Questo monito è per voi, sacerdoti:” vi siete allontanati dalla retta via, siete stati d’inciampo a molti, perciò anch’io vi ho reso spregevoli davanti a tutto il popolo”.

Il profeta  Malachia rimprovera la categoria dei sacerdoti e leviti che operava e serviva nel Tempio, Gesù nel brano del Vangelo di Matteo rimprovera i farisei, una corrente religiosa che si riteneva la più fedele alla Alleanza, la più obbediente ai comandamenti  rispetto alla corrente dei sadducei e dei zeloti.
Gesù apparteneva alla setta dei farisei, “farisei” significa  separati,  puri,  e Gesù conosceva bene pregi  e difetti, ed interviene contro questa setta con la forza e l’impeto del grande profeta.
Gesù condanna i farisei per il loro legalismo oppressivo che consiste nel ridurre la fedeltà a Dio nella scrupolosa  osservanza della Legge, nel ridurre la fede  ad una pratica formalistica.

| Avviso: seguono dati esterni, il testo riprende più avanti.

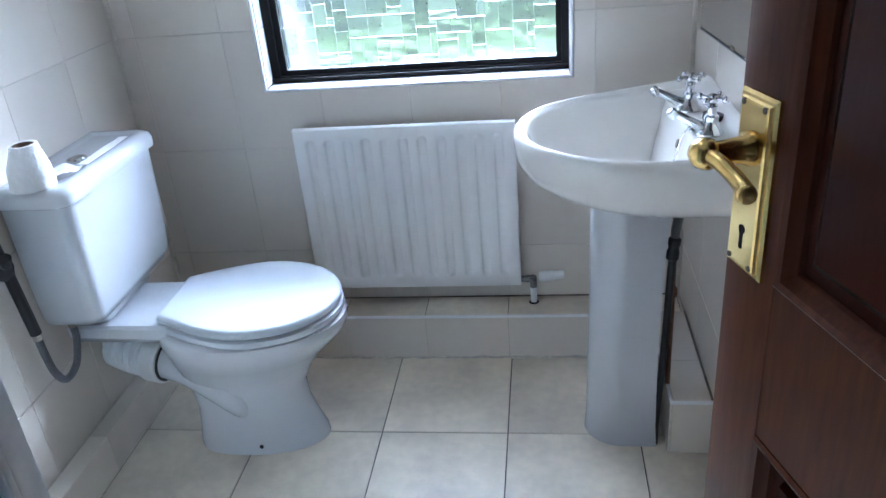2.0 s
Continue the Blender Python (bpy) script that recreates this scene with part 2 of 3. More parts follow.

Si credono a posto con Dio perché osservano tutti i comandamenti, pensano che la religione sia  un cumulo di cose da fare,credono che la fedeltà a Cristo si misuri con l’ortodossa osservanza  della legge di Mosè.
Gesù però condanna i farisei non solo per il loro legalismo, ma ancor più per il loro esibizionismo religioso:
“tutte le loro opere le fanno per essere ammirati dagli uomini, amano i primi posti nelle sinagoghe e i saluti nelle piazze”, sono orgogliosi e vanno alla ricerca del titolo onorifico e il farsi chiamare, rabbi,professori,maestri,padri .

La parola di Dio della prima lettura e questa del vangelo le possiamo applicare  a noi tutti:preti e laici.
Anche noi possiamo come i farisei ridurre la religione a  un mezzo per raggiungere determinati scopi, oppure possiamo, per tradizione o perbenismo, far salve le apparenze.
I farisei erano dei veri credenti  in Dio, Lo pregavano, si impegnavano per tutti i lavori del Tempio, ma la pura di perdersi, la paura dell’ Ade o della Geenna, la paura di comparire davanti a Dio a mani vuote, li conduceva a cercare una  sicurezza che  cercavano nell’osservanza minuziosa e scrupolosa di tutti i comandamenti della Legge. Per loro più importante delle convinzioni interiori erano le pratiche  esteriori. Questa è una mia interpretazione!
E’ chiara la loro incoerenza, lo dice Gesù al’inizio del brano evangelico:”quanto vi dicono, fatelo e osservatelo, ma non fate secondo le loro opere”.

La Parola di oggi va bene per tutti sacerdoti  e  no:tutti abbiamo bisogno di essere più autentici e veri..
Uno dei gravi peccati di oggi è il  distacco tra la fede che pubblicamente si professa e la vita che poi  si vive, tra i segni croce che si fanno in chiesa e le strette di mano che si scambiano, tra la comunione che si fa nella Messa e la realta’  che si riscontra poi nella realtà di ogni giorno.
E’ questo uno scandalo che anche  alcuni  cristiani  stanno dando, è questa una grande incoerenza che toglie  credibilità alla nostra professione di fede. Il Signore ci domanda di essere fedeli a Lui nonostante tutto, perché è Lui il nostro Padre e il Giudice finale, perché gli uomini possiamo anche ingannarli, ma non Lui.